Jim Jarmusch’s breakthrough feature, 1984’s Stranger Than Paradise, is languorous, listless - and curiously full of life.

Its trio of characters - young Hungarian immigrant Eva (Eszter Balint), her deadbeat Americanised cousin Willie (John Lurie), and his dopey friend Eddie (Richard Edson) - have very little to say, and even less to do. We follow them from New York, where Eva has recently landed from Europe, to Cleveland, where the cousins have an aunt living, and eventually to the sandy beaches of Florida - and we wait around, them and us, for something to happen. And we wait. And wait.

Jarmusch has carved out a career from this kind of measured torpor, and it is handled as deftly here as in any of his later work.
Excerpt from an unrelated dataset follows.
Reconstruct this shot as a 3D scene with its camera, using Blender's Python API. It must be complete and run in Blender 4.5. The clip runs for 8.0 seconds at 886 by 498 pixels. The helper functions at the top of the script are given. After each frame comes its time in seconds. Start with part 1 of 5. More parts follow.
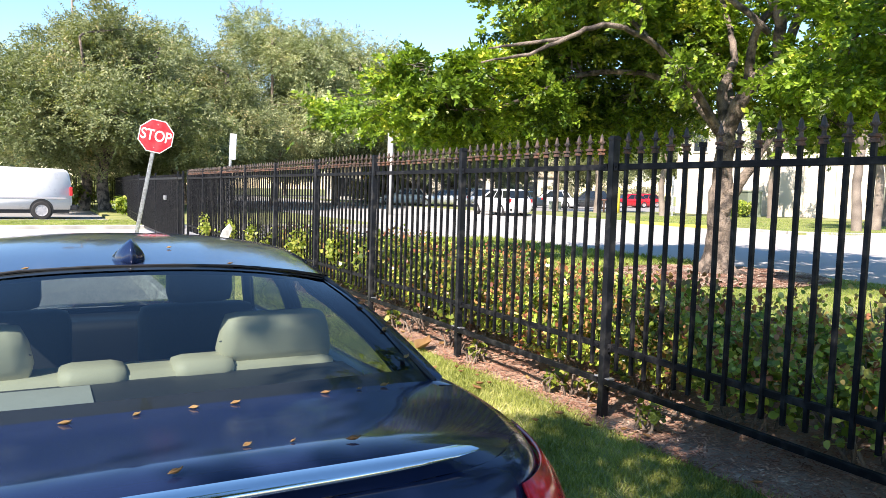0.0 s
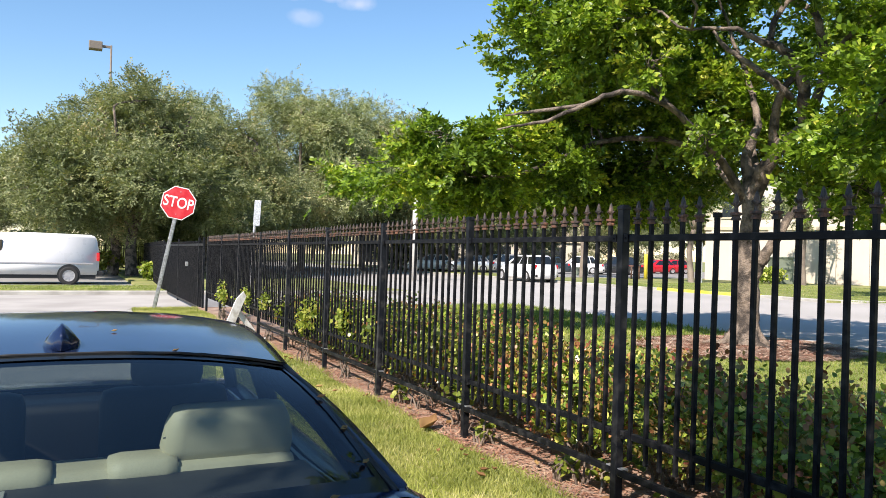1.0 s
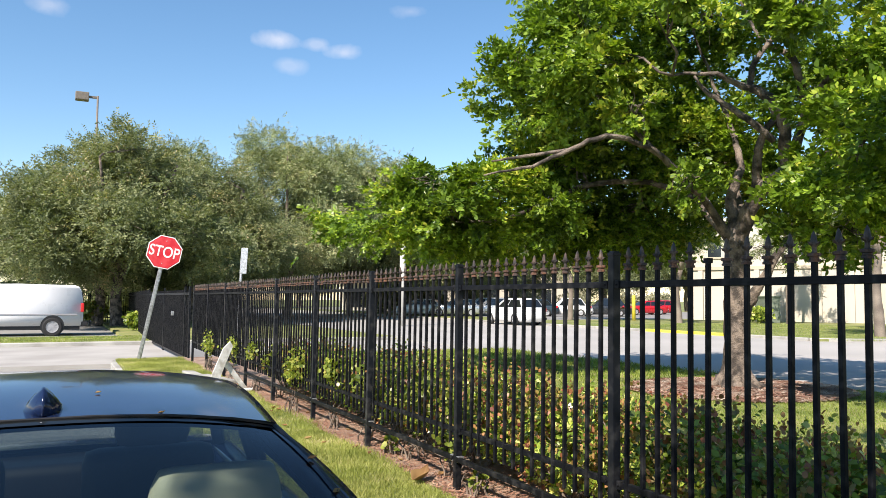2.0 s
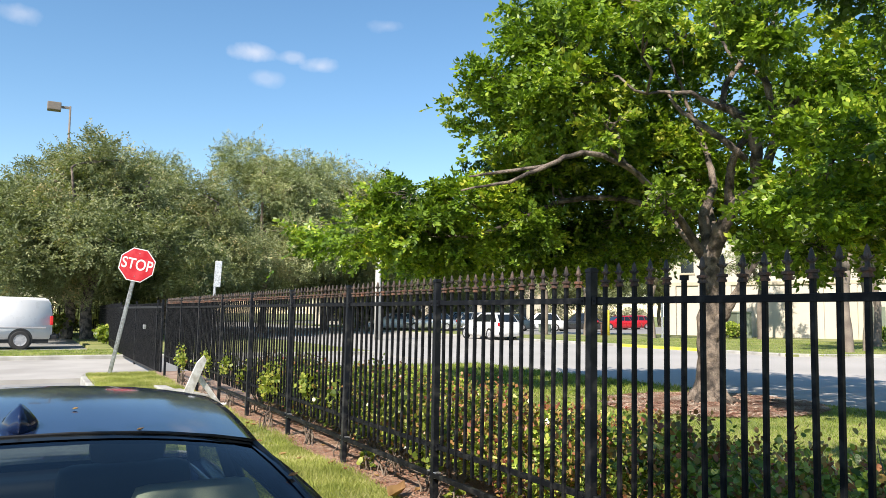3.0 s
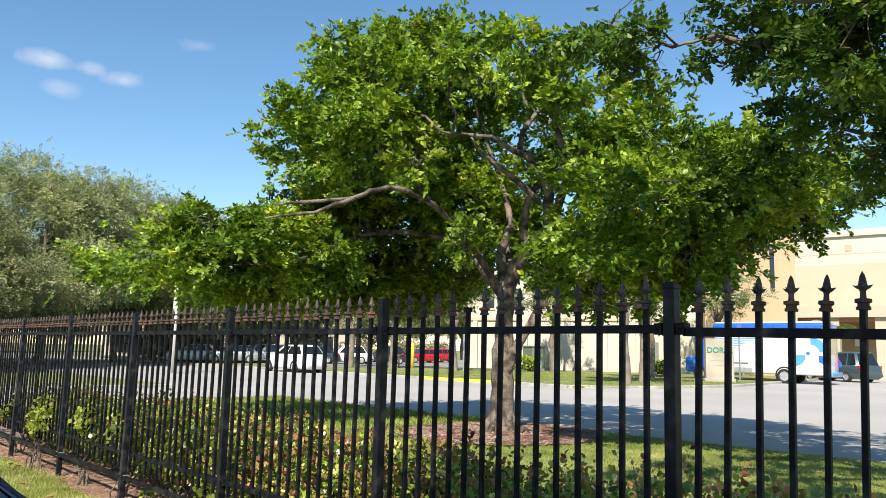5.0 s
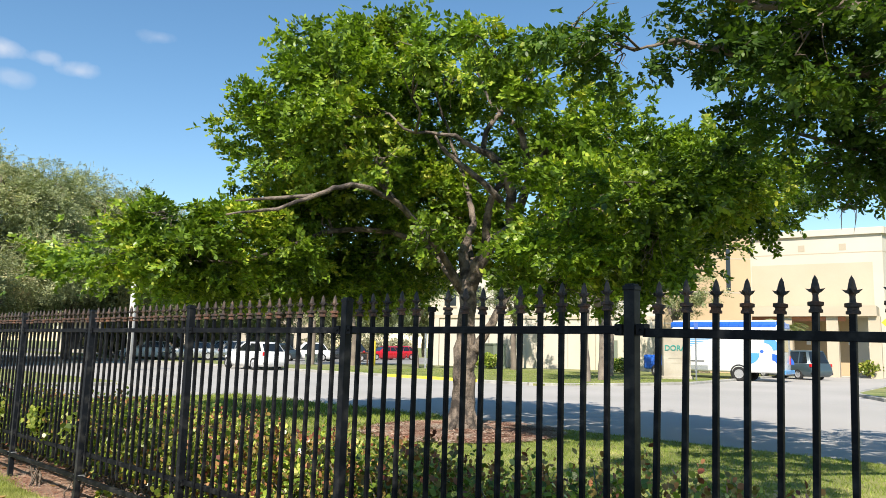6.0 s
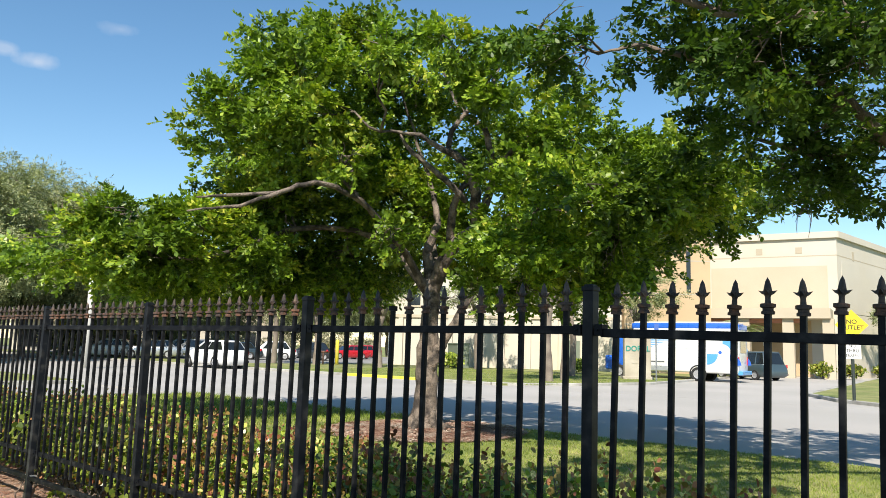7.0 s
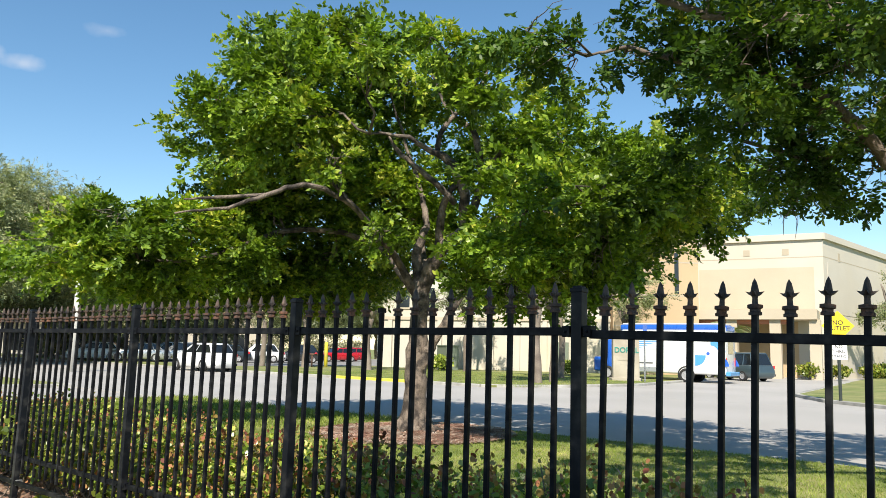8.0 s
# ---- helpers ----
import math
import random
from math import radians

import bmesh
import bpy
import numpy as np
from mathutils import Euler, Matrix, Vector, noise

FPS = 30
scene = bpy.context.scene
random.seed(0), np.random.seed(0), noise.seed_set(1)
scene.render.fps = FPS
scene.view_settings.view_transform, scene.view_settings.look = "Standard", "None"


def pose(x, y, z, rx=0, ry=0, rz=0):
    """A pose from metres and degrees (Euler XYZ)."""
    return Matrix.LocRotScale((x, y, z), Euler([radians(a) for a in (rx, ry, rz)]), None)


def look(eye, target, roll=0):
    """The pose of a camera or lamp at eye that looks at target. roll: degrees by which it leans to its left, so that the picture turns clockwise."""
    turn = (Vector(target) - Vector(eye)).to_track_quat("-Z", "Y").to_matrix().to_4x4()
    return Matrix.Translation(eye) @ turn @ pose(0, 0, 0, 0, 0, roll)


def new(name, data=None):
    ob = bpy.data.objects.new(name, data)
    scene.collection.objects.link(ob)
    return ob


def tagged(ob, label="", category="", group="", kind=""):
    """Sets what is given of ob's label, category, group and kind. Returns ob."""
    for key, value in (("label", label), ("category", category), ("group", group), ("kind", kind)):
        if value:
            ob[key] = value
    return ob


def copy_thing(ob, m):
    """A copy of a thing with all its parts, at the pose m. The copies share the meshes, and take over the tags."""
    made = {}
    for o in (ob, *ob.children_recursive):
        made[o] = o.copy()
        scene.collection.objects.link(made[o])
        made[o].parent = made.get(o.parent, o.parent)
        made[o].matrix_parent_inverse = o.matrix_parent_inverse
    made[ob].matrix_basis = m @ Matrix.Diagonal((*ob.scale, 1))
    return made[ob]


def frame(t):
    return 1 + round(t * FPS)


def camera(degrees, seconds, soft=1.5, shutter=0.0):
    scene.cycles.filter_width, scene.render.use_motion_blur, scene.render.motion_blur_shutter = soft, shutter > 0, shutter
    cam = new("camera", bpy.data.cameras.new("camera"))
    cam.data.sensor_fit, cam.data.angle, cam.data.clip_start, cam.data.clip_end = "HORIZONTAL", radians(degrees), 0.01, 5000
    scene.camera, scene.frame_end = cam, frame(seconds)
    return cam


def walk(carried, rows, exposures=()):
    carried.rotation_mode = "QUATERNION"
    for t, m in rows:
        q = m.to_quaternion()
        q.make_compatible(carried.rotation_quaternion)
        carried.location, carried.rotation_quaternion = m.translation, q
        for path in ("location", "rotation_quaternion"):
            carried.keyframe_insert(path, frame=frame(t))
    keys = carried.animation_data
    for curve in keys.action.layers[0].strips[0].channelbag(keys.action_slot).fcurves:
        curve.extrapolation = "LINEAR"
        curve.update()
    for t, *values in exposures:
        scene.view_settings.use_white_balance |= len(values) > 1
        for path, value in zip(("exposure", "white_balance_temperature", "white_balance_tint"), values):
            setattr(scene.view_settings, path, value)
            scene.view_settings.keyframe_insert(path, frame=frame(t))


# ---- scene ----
cam = camera(60.0, 8.0, 0.55)

PATH = [
    (0, (-3.161, -3.749, 1.424), (-2.231, -1.985, 1.272), 1.2),
    (0.5, (-2.986, -3.643, 1.454), (-2.107, -1.847, 1.405), 1.4),
    (1, (-2.872, -3.567, 1.469), (-2.007, -1.764, 1.485), 1.3),
    (1.5, (-2.862, -3.532, 1.489), (-1.981, -1.739, 1.578), 0.7),
    (3, (-2.898, -3.536, 1.507), (-1.951, -1.782, 1.675), 0.6),
    (3.5, (-2.891, -3.575, 1.514), (-1.833, -1.89, 1.714), 1.1),
    (4, (-2.873, -3.591, 1.506), (-1.697, -1.991, 1.743), 1.5),
    (4.5, (-2.857, -3.603, 1.498), (-1.582, -2.084, 1.755), 1.5),
    (4.7, (-2.845, -3.618, 1.488), (-1.539, -2.126, 1.747), 1.3),
    (6, (-2.867, -3.627, 1.501), (-1.456, -2.233, 1.755), 1.2),
    (6.5, (-2.855, -3.636, 1.5), (-1.399, -2.289, 1.756), 1.5),
    (7, (-2.857, -3.64, 1.5), (-1.383, -2.312, 1.755), 1.5),
    (7.5, (-2.865, -3.648, 1.502), (-1.381, -2.333, 1.759), 1.5),
    (8, (-2.855, -3.64, 1.499), (-1.363, -2.334, 1.76), 1.3),
]
walk(cam, [(t, look(eye, target, roll)) for t, eye, target, roll in PATH],
     [(0, 1.4, 6500, 20), (0.5, 1.02, 6500, 20), (1.0, 0.86, 6500, 18), (1.5, 0.8, 6500, 17), (3.0, 0.8, 6500, 14), (4.5, 0.74, 6500, 13), (8.0, 0.62, 6500, 11)])

# ---- world, sun and exposure ----
SUN_AZ, SUN_EL = math.atan2(-0.84, -0.54), radians(43)
world = bpy.data.worlds.new("sky")
scene.world = world
world.use_nodes = True
wn, wl = world.node_tree.nodes, world.node_tree.links
wn.clear()
w_out = wn.new("ShaderNodeOutputWorld")
w_bg = wn.new("ShaderNodeBackground")
w_sky = wn.new("ShaderNodeTexSky")
w_sky.sky_type = "NISHITA"
w_sky.sun_disc = False
w_sky.sun_elevation, w_sky.sun_rotation = SUN_EL, SUN_AZ
w_sky.air_density, w_sky.dust_density, w_sky.ozone_density = 1.0, 0.0, 1.3
w_bg.inputs["Strength"].default_value = 0.105
w_hsv = wn.new("ShaderNodeHueSaturation")
w_hsv.inputs["Hue"].default_value, w_hsv.inputs["Saturation"].default_value = 0.493, 1.18
wl.new(w_sky.outputs[0], w_hsv.inputs["Color"])
w_col = w_hsv.outputs[0]
w_co = wn.new("ShaderNodeTexCoord")
w_nz = wn.new("ShaderNodeTexNoise")
w_nz.inputs["Scale"].default_value, w_nz.inputs["Detail"].default_value = 26.0, 5.0
wl.new(w_co.outputs["Generated"], w_nz.inputs["Vector"])
# small fair-weather clouds: direction, size, strength
for way, size, strength in (((0.230, 0.920, 0.318), 0.036, 0.55), ((0.309, 0.900, 0.307), 0.028, 0.42), ((0.248, 0.925, 0.289), 0.03, 0.25), ((0.274, 0.909, 0.315), 0.022, 0.3),
                            ((0.378, 0.854, 0.357), 0.026, 0.2), ((-0.02, 0.945, 0.325), 0.03, 0.3)):
    sub = wn.new("ShaderNodeVectorMath")
    sub.operation = "SUBTRACT"
    wl.new(w_co.outputs["Generated"], sub.inputs[0])
    sub.inputs[1].default_value = way
    flat = wn.new("ShaderNodeVectorMath")
    flat.operation = "MULTIPLY"
    flat.inputs[1].default_value = (1, 1, 2.3)
    wl.new(sub.outputs[0], flat.inputs[0])
    ln = wn.new("ShaderNodeVectorMath")
    ln.operation = "LENGTH"
    wl.new(flat.outputs[0], ln.inputs[0])
    near = wn.new("ShaderNodeMapRange")
    near.inputs["From Min"].default_value, near.inputs["From Max"].default_value = size, 0.0
    near.inputs["To Min"].default_value, near.inputs["To Max"].default_value = -0.62, 0.05
    near.clamp = False
    wl.new(ln.outputs["Value"], near.inputs["Value"])
    add = wn.new("ShaderNodeMath")
    wl.new(near.outputs[0], add.inputs[0])
    wl.new(w_nz.outputs["Fac"], add.inputs[1])
    fac = wn.new("ShaderNodeMapRange")
    fac.inputs["From Min"].default_value, fac.inputs["From Max"].default_value = 0.0, 0.45
    fac.inputs["To Min"].default_value, fac.inputs["To Max"].default_value = 0.0, strength
    wl.new(add.outputs[0], fac.inputs["Value"])
    mx = wn.new("ShaderNodeMix")
    mx.data_type = "RGBA"
    wl.new(fac.outputs[0], mx.inputs["Factor"])
    wl.new(w_col, mx.inputs["A"])
    mx.inputs["B"].default_value = (5.6, 5.7, 5.9, 1)
    w_col = mx.outputs["Result"]
wl.new(w_col, w_bg.inputs["Color"])
wl.new(w_bg.outputs[0], w_out.inputs["Surface"])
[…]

Eschewing traditions of narrative, yet adhering to some invisible sense of structure, Stranger Than Paradise trades in a solitary and soporific vision of American life, one seen through a glacially-paced swirl of TV dinners, ashtrays filled with smoking Chesterfields, cards played with creased old decks, and motel rooms bedecked with rickety cots and lonely lampshades hanging by curtained windows.

It looks gorgeous in black and white, filmed in long takes with a mostly static camera, and it is deadpan, melancholic, and at its very edges, always just out of direct sight, rich in emotion.

There is so little in the way of story events that to say anything more of the plot would spoil the film. What's important is that the three characters are never happy where they find themselves. They decide to go someplace new, and they discover it is much the same as where they just left. Restless, transient, yet filled with lethargy, they are, in the end, whatever their country of origin, utterly and irrevocably American.